§ Task goal
Assemble all lines in which the string "that" appears.

§ Supplied material
────────
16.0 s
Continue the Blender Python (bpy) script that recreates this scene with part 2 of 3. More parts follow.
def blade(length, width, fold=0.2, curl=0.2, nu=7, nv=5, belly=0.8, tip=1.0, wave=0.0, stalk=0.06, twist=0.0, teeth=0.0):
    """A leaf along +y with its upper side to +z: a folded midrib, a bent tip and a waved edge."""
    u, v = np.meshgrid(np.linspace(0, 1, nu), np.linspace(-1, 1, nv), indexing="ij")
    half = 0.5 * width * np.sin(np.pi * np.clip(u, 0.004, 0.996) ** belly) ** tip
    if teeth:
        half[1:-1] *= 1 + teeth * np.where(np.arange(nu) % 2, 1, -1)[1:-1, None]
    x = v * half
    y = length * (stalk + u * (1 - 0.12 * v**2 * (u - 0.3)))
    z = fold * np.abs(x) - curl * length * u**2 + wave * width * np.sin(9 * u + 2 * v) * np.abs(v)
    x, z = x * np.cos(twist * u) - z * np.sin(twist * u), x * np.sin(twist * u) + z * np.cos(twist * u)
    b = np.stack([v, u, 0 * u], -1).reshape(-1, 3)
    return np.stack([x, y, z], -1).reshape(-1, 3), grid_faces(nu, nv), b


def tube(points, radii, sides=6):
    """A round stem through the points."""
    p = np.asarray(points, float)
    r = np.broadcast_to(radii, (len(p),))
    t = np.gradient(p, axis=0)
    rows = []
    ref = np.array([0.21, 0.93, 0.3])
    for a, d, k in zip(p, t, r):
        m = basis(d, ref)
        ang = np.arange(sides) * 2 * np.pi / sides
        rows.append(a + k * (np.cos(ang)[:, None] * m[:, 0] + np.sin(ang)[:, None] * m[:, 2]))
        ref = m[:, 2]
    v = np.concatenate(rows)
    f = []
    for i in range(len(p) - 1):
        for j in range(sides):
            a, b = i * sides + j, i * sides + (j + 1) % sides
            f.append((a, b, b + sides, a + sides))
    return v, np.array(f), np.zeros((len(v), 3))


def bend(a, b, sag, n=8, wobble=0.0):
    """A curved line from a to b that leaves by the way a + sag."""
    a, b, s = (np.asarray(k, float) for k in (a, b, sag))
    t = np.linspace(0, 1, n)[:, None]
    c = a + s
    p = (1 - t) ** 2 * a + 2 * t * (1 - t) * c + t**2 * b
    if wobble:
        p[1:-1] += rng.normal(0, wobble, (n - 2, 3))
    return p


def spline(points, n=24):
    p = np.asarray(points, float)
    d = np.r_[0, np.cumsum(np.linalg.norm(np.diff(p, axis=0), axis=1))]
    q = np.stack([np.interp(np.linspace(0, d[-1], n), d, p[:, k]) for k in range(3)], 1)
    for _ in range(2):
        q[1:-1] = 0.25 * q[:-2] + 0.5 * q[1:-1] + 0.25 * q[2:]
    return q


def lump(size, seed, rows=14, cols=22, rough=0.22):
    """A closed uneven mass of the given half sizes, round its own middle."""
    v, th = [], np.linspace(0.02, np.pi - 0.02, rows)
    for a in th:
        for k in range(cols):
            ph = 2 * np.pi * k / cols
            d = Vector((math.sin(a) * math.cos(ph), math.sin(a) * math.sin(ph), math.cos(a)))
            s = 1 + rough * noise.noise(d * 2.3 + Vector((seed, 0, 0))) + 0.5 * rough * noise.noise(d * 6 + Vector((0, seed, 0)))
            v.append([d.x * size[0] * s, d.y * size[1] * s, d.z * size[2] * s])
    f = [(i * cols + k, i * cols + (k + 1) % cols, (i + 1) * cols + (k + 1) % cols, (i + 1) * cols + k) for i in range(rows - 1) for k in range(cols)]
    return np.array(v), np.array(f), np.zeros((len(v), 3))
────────
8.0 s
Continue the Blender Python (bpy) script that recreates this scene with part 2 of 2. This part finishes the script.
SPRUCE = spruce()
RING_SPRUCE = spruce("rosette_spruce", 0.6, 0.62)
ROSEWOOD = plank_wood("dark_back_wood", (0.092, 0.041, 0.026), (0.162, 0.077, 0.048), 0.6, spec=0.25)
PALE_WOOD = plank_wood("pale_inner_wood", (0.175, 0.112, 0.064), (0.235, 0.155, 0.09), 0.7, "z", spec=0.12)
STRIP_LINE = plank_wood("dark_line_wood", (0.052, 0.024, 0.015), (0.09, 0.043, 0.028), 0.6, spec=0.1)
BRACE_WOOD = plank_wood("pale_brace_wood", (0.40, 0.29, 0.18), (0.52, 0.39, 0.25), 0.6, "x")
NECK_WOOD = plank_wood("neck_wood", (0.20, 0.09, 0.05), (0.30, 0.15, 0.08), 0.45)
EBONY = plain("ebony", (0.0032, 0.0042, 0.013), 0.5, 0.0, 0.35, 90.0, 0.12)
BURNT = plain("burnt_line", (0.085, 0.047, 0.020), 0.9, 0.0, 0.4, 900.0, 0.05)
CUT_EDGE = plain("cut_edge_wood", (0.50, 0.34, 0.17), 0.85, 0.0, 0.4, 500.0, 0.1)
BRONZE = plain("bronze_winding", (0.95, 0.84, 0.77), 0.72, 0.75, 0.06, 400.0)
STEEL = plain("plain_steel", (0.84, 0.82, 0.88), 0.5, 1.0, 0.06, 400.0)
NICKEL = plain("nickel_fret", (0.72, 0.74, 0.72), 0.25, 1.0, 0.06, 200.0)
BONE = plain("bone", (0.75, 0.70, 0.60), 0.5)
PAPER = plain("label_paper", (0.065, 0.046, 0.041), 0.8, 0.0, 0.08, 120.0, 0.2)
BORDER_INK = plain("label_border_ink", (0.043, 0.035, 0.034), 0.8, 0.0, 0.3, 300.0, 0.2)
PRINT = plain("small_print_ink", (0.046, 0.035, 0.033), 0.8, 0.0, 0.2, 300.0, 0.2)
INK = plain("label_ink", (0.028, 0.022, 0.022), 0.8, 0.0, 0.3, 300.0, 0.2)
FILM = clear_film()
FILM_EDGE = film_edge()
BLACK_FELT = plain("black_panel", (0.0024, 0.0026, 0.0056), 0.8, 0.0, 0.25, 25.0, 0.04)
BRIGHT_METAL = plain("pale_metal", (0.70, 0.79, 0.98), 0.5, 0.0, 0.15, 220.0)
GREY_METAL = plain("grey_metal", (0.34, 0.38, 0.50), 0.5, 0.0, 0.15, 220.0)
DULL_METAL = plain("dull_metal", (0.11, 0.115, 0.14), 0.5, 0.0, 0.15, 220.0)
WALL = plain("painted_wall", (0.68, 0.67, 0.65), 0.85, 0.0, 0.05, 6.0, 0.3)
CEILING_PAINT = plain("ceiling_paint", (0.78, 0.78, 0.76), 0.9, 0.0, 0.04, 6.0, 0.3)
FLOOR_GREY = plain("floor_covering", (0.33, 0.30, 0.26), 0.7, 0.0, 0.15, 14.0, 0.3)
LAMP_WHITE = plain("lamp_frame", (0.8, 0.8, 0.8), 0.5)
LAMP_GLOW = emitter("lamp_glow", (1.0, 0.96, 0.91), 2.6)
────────
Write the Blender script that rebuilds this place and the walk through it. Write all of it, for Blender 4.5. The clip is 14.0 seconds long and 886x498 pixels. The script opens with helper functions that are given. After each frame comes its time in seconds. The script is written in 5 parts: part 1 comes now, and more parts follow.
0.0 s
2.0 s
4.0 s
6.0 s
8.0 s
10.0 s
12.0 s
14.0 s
────────
§ Exercise output
Continue the Blender Python (bpy) script that recreates this scene with part 2 of 3. More parts follow.
    """A curved line from a to b that leaves by the way a + sag."""
Continue the Blender Python (bpy) script that recreates this scene with part 2 of 2. This part finishes the script.
Write the Blender script that rebuilds this place and the walk through it. Write all of it, for Blender 4.5. The clip is 14.0 seconds long and 886x498 pixels. The script opens with helper functions that are given. After each frame comes its time in seconds. The script is written in 5 parts: part 1 comes now, and more parts follow.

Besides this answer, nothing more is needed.